Ces stupides mots humains se sont métamorphosés en choses sacrées, en divinité, en patrimoine sacro-saint politique et national, en drapeaux, en devises, et, prenez-y garde, ces mêmes mots stupides nous emmèneront au diable, pour cette simple raison que les vaines paroles humaines ne sont pas autre chose que des divagations hallucinantes dans un sommeil hallucinant.
Des écrans de fumée dont Banquet en Blithuanie illustre le songe inquiet et leur transposition ne cesse d’interroger le lecteur. Miroslav Krleza l’entraîne dans un univers d’une cohérence parfaite d’être toute de décalage. Un romancier yougoslave invente un état balte, tous les conflits, les langues et les imaginaires collectifs afin de dénoncer le danger irrédentiste de l’élaboration de son propre roman national. « Tout est devenu aujourd’hui une seule et unique religion nationaliste et internationale. » Un avertissement pour aujourd’hui où renaissent les absurdes, et meurtrières, rhétoriques patriotiques. Baroutanski, tyran d’opérette esseulé, sorte de maréchal absolu et Niels Nielsen, opposant politique lui aussi perdu dans ses discours pompeux comme le latin dont il émaille ses pétitions de principes, sont deux frères ennemis. Deux anciens amis, le pouvoir les sépare avant de, tragiquement, les rassembler. Parfois, ces deux personnages m’ont semblé n’être que des silhouettes, incarnations d’une idée. Juste avant que Mirolaslav Krleza ne les humanise par la complexité de son décalage. Le lecteur sera, peut-être, comme moi doté d’une connaissance plutôt superficielle sur les revendications nationalistes des états baltes, les jeux de pouvoirs et d’influences créés par leur indépendance. Plus encore, s’il commence à interroger les éventuelles ressemblances avec la partition de la Yougoslavie. Mais peut-être, et c’est là toute la redoutable intelligence de ce roman, est-ce une erreur de perspective.
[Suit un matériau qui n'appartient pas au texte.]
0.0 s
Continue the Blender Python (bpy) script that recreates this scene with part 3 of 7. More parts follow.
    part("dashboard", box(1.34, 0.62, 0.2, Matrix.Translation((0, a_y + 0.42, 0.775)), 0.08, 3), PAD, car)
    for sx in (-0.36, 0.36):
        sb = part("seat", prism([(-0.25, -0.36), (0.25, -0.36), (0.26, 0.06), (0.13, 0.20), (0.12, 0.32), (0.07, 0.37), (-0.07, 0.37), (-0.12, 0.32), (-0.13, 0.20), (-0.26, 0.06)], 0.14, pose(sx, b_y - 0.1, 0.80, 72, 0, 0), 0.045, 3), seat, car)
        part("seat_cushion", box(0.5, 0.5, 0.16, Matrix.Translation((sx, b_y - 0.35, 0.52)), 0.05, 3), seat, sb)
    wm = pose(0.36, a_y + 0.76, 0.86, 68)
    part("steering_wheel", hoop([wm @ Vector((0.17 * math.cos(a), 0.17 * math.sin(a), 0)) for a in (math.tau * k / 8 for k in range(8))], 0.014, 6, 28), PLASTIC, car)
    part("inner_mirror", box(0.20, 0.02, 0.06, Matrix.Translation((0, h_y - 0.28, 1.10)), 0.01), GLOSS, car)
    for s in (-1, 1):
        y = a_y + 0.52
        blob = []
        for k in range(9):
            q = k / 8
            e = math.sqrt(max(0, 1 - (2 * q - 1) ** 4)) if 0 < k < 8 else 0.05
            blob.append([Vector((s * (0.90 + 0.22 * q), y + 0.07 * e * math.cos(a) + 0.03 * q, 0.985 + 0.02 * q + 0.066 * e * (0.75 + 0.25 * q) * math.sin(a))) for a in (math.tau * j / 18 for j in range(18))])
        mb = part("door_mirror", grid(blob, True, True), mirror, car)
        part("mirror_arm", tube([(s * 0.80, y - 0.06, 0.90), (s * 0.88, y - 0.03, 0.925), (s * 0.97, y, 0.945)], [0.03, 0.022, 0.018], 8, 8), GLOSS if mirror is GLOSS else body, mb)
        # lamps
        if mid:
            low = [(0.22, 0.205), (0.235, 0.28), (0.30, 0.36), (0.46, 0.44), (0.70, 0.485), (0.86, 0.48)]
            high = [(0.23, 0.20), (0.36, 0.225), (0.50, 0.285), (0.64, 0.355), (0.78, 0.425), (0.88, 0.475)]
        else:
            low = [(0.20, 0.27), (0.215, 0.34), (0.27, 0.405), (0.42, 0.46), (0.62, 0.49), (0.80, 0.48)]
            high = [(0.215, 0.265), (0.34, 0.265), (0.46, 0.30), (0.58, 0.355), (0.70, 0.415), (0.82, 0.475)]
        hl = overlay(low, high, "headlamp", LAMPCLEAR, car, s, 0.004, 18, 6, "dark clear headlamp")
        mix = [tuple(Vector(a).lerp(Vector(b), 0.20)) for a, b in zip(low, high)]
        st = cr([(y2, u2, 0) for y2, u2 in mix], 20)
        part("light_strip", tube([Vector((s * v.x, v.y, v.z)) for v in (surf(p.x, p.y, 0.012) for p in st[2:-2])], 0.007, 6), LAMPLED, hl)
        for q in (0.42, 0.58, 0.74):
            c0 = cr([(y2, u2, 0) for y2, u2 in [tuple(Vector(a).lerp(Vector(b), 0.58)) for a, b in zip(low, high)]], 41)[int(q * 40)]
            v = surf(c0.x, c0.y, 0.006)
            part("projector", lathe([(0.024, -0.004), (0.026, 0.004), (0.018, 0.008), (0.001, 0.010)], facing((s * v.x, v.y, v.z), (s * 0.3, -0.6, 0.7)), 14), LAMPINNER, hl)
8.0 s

Une danse de fantômes, ignoble et folle, un jeu de dupes inhumain, prudent, retors et louche, un mensonge éhonté, répugnant : doubles mentons repus et barbes qu’on caresse, rots de béatitude après le meurtre, queues basses et hochements de tête, vulgaire adulation quotidienne du succès.
Une plongée terrifiante, sans pardon, « dans cette longue insomnie qui s’appelle la vie – peuplée de veilles sanglantes et si souvent étranges. » Tout l’intérêt, et il n’est pas mince, de Banquet en Blithuanie est son interrogation morale. Le pouvoir fait de nous des pions, notre conscience apparaît souvent en une insomnieuse hallucination. Barouthanski illustre la volonté d’être compris, cette volonté de fuir sa propre vie qui caractérise aussi les salauds. À l’instar des cauchemars, Miroslav Krleza met en jeu la ressemblance. Blithuanie et Blathuanie partage une histoire commune, un devenir donc antagoniste. L’auteur interroge alors la force des mots, leur poids de sang et d’incompréhension. Au début du roman (il faut souligner à quel point Krleza fait varier les discours et sait passer d’un personnage à l’autre), Niels Nielsen signe une lettre ouverte, plutôt confuse au demeurant. Ainsi commence la fatalité, meurtre et un très joli dialogue avec sa maîtresse suicidée sur les réalités d’après, la transcendance. Immense roman, parfois trop grand pour le lecteur, où s’affrontent les conceptions, les exaltations et les solitudes. Banquet en Blithuanie ouvre soudain à des réminiscences où se devine une extraordinaire conception historique de tout un pays. Un roman à relire sans aucun doute.
Je me souviens d’avoir découvert ce livre dans le cadre du Mois de l’Europe de l’Est ; je l’avais noté malgré le commentaire « difficile à aborder ». Je trouve intéressante la réflexion sur l’état totalitaire.